Word Play: Tell Me What You Hear (/u/)

  • Between the Lions alphabet chart
  • letter card “Uu”
  • word card up

MA Standards:

Foundational Skills/RF.PK.MA.2.c: Identify the initial sound of a spoken word and, with guidance and support, generate several other words that have the same initial sound

Head Start Outcomes:

Language Development/Receptive Language: Attends to language during conversations, songs, stories, or other learning experiences.
Literacy Knowledge/Phonological Awareness: Identifies and discriminates between sounds and phonemes in language, such as attention to beginning and ending sounds of words and recognition that different words begin or end with the same sound.

PreK Learning Guidelines:

English Language Arts/Reading and Literature 8: Listen to, identify, and manipulate language sounds to develop auditory discrimination and phonemic awareness.

Word Play: Tell Me What You Hear (/u/)

© Commonwealth of Massachusetts, Department of Early Education and Care (Jennifer Waddell photographer). All rights reserved.

ELA Focus Skills: Letter Recognition, Phonological Awareness, Vocabulary, Word Recognition

Educator Prep: Print out the Between the Lions alphabet chart or create an alphabet chart on chart paper.

Use the Tell Me What You Hear Routine to help children listen for the short /u/ sound at the beginning of familiar words. Use the words up, uncle, umbrella, and under.

Display the up word card. Say, Look at the word up. Who can show me the letter “Uu” in the word up? Who can find the letter “Uu” on our alphabet chart?

Tell Me What You Hear Routine
Recite this chant with words that begin with the target sound /u/.
Listen, listen, loud and clear (cup your hands to one ear)
What’s the first sound that you hear?
Up, uncle, umbrella, under (emphasize the /u/ sound)
Tell me, tell me, what you hear! (children say the /u/ sound)

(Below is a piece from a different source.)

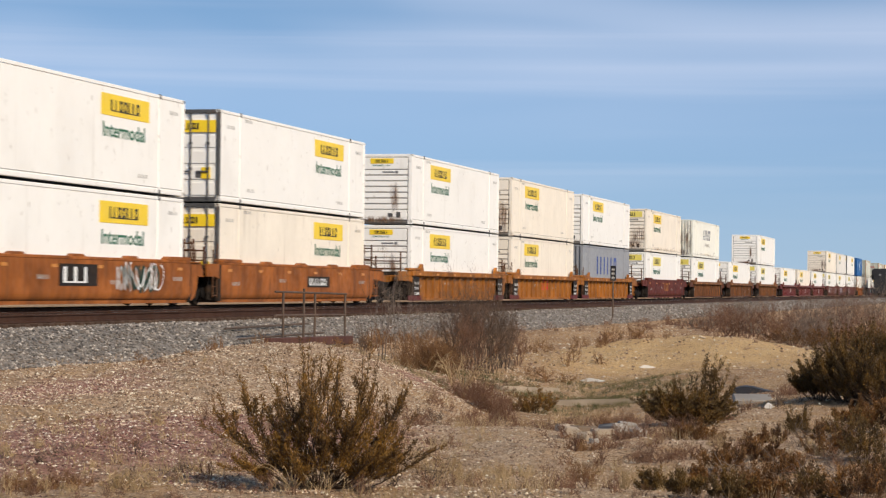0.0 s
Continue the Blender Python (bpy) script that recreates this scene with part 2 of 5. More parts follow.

Source for chant: Mississippi Early Learning Guidelines for Four-Year Old Children, Mississippi Department of Education, 2006.

Adaptation: If young children have difficulty saying the /u/ sound, show them how to form the letter with the tongue in the middle of the mouth, not high or low, and the lips parted but not rounded. Say the following words and have children repeat them: under, uncle, umbrella.

Educator Tip: Guided and independent letter, sound, and word practice continues to take place in center activities. It is helpful to set up the literacy center immediately after the direct instruction and repeat instruction before children work in the literacy center identifying letters.